Landscape Photography

 
 

Landscape as an independent artistic genre developed within the fringes of religious and portrait painting. Only from the 16th century onwards did it emerge as an separate art form when the Renaissance stimulated an interest in the natural world for its own sake. The world ‘landscape’ actually derives from the Dutch ‘landschap’ originally meaning ‘tract of land.’ The connection is logical as it was the painters of the Low Countries who pioneered the genre. Accomplished landscape work can be seen in the backgrounds of numerous religious paintings from the Renaissance but the Dutch and Flemish brought it centre stage making it the sole subject of the painting.

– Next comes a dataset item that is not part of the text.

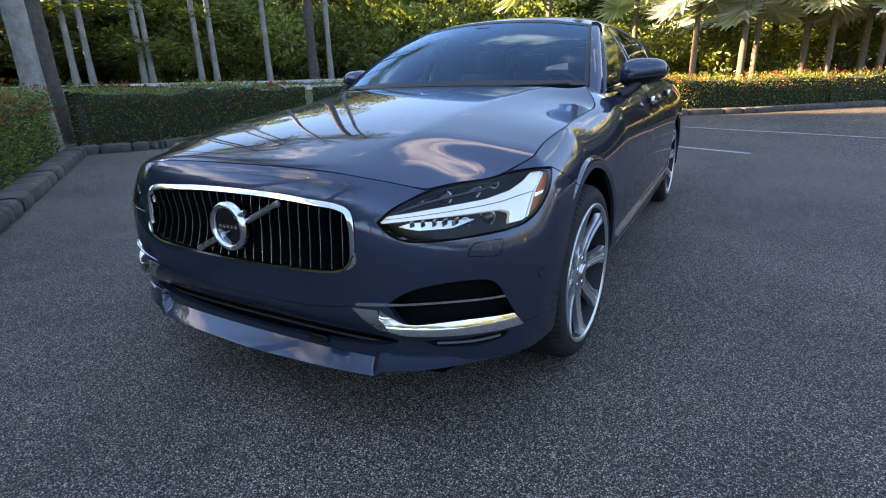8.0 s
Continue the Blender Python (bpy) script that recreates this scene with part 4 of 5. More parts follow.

An artist who has influenced my work Pieter Bruegel the Elder in ‘Landscape with the Fall of Icarus’ (c. 1558) tackled what was at the time considered the highest of artistic genres, a classical scene with a didactic message and subverts it. The painting depicts an extraordinary landscape view in which the ‘high art’ incident is reduced to a tiny detail. It is easy to miss the fall of Icarus, such is the overwhelming power of a landscape full of scenes of everyday life - a farmer ploughing his field, a traveller looking the other way, a sailing ship heading ignorantly towards the horizon. The power of this painting rests upon its deliberately objective appraisal of the whole scene in which heroic folly is subsumed into the mass of everyday experience. That even-handed focus is a central part of the attraction of landscape photography since here the objectivity is provided not just by the photographer but by the nature of the craft.

For the camera offered a means of quickly capturing a quantity and range of information that was laborious work for the painter.

When in 1846 Fox Talbot, the inventor of the negative which created photography as a popular art, chose to give a title to his thoughts on photography he called it ‘The Pencil of Nature.’ This was the first book featuring text and photography and in its forward he wrote “The plates of the present work are impressed by the agency of Light alone, without any aid whatever from the artist’s pencil.” In a sense Fox Talbot declares that in photography nature makes the artwork, a claim to objectivity which was to become central to the genre’s appeal. The landscape photographer unlike the landscape painter could prove the magnificence of landscape rather than just describe it.

Landscape photography became a popular subject for rural landscape photographers who took Fox Talbot’s invention into the wilderness in order to record it. Eadweard Muybridge, the photographer whose lasting fame would rest on proving by means of a camera that horses kept a foot on the ground when they galloped, was primarily interested in objectively documenting landscape. His expeditions into Yosemite using mule trains to get all the enormously heavyweight gear into the wilderness prefigured those of Ansel Adams the most famous landscape photographer of the American West. Adam’s technical virtuosity proved that if a photograph could be exposed and printed perfectly enough the vast wealth of almost inadvertent detail it transposed gave landscape photography a sublimity comparable with that of landscape painting.

These themes - of objectivity, of technical virtuosity and of a pursuit of the sublime - have been central to my own work as a professional landscape photography. One of the chief characteristics of photography - its even-handed transcription of salient and extraneous information alike - is made a virtue of by the genre. A photograph that covers a vast swathe of nature records everything in equal measure and part of the pleasure is finding details perhaps originally unnoticed that are locked away in the image.

My landscape prints for advertising and fine art contain layers of information, details that can only be perceived at the size of a print which remain tucked away for future discovery.